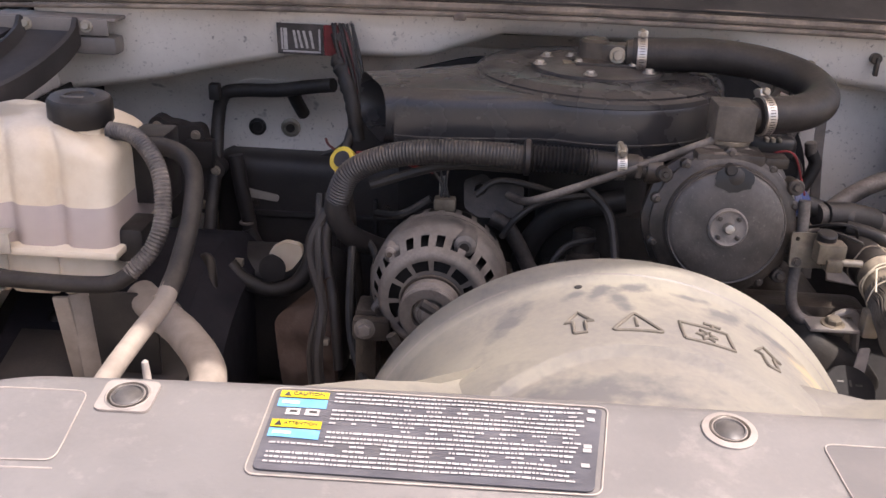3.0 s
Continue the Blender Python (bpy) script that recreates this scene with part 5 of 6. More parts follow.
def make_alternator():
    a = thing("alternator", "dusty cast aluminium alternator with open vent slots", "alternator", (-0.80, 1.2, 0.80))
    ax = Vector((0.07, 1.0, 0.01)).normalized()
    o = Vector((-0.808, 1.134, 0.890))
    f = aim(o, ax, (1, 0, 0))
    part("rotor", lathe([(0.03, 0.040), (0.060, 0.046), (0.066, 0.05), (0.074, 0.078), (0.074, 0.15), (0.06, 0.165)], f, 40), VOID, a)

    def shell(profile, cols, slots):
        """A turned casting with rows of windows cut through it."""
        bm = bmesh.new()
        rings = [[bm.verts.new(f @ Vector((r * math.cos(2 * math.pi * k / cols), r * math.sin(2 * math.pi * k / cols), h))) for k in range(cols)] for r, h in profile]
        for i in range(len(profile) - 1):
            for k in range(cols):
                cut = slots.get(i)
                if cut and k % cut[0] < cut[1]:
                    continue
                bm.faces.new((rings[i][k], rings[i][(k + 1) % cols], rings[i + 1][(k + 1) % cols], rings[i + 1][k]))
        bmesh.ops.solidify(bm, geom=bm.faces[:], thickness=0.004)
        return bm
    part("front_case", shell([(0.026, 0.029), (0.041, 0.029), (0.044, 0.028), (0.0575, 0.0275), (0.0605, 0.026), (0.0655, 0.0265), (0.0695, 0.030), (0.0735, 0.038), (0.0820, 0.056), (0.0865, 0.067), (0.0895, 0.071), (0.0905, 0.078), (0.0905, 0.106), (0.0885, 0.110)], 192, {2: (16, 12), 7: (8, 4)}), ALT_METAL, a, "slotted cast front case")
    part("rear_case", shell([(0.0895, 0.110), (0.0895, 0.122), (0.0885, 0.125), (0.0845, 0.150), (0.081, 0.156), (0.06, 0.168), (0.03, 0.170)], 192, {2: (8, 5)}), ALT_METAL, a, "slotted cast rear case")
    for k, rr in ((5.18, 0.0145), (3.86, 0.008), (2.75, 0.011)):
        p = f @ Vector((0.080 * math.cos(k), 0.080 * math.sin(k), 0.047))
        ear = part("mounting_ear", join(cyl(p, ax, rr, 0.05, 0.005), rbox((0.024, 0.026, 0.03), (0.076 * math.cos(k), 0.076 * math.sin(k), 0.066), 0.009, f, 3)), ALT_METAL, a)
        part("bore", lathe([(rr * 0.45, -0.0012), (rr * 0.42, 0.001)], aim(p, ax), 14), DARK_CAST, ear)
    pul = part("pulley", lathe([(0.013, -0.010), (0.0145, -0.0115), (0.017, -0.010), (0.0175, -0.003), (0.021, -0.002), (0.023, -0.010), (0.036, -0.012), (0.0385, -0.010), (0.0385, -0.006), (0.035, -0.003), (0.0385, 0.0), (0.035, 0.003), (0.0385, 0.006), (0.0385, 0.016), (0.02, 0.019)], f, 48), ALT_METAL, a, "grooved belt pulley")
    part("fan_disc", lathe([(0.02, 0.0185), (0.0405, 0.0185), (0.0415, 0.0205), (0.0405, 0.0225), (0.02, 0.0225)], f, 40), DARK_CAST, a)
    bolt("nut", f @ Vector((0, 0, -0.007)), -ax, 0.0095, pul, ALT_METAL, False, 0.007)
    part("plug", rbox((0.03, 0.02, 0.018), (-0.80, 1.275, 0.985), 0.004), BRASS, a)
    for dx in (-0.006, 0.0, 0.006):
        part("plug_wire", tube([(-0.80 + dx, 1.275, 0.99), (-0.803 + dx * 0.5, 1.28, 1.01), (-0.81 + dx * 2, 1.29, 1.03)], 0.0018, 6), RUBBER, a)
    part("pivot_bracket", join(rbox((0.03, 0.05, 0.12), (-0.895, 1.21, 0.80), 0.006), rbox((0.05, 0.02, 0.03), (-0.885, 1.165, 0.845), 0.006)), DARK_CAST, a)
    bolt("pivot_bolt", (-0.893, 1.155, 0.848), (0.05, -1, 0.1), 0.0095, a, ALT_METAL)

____

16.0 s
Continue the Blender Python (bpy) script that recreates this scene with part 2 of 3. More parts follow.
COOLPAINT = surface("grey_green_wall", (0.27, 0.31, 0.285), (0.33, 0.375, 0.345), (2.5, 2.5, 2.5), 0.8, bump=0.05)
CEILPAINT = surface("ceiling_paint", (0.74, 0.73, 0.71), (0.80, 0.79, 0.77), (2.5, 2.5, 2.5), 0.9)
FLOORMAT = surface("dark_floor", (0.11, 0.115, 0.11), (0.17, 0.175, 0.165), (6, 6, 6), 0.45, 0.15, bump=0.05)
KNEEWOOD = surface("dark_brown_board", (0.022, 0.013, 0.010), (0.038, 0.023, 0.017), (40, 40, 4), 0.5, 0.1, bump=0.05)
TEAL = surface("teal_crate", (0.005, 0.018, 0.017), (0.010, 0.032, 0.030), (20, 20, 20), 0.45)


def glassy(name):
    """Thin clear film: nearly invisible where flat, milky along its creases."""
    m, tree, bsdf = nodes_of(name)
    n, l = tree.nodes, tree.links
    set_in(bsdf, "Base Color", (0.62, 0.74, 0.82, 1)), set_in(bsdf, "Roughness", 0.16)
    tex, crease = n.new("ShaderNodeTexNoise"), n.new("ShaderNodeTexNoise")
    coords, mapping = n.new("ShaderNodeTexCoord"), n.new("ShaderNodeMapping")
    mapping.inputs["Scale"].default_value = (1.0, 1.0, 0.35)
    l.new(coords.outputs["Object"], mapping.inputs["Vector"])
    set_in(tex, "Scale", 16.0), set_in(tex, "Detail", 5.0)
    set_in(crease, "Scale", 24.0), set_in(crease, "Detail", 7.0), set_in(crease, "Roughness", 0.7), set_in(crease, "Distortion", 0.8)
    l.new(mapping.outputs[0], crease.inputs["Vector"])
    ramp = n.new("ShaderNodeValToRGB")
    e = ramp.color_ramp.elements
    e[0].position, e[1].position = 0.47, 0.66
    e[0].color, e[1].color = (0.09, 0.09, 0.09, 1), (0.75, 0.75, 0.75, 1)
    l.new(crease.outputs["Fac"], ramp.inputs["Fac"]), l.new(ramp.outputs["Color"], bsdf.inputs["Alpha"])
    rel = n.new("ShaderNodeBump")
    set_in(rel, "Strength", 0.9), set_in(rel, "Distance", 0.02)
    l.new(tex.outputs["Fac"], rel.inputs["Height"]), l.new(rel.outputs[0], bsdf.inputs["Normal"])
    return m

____

OBJECTIVE —
Quote the data above from the line containing "6. More parts follow." to the line containing "40), VOID, a)", inclusive, and stop.

ANSWER TO THE PROBLEM —
Continue the Blender Python (bpy) script that recreates this scene with part 5 of 6. More parts follow.
def make_alternator():
    a = thing("alternator", "dusty cast aluminium alternator with open vent slots", "alternator", (-0.80, 1.2, 0.80))
    ax = Vector((0.07, 1.0, 0.01)).normalized()
    o = Vector((-0.808, 1.134, 0.890))
    f = aim(o, ax, (1, 0, 0))
    part("rotor", lathe([(0.03, 0.040), (0.060, 0.046), (0.066, 0.05), (0.074, 0.078), (0.074, 0.15), (0.06, 0.165)], f, 40), VOID, a)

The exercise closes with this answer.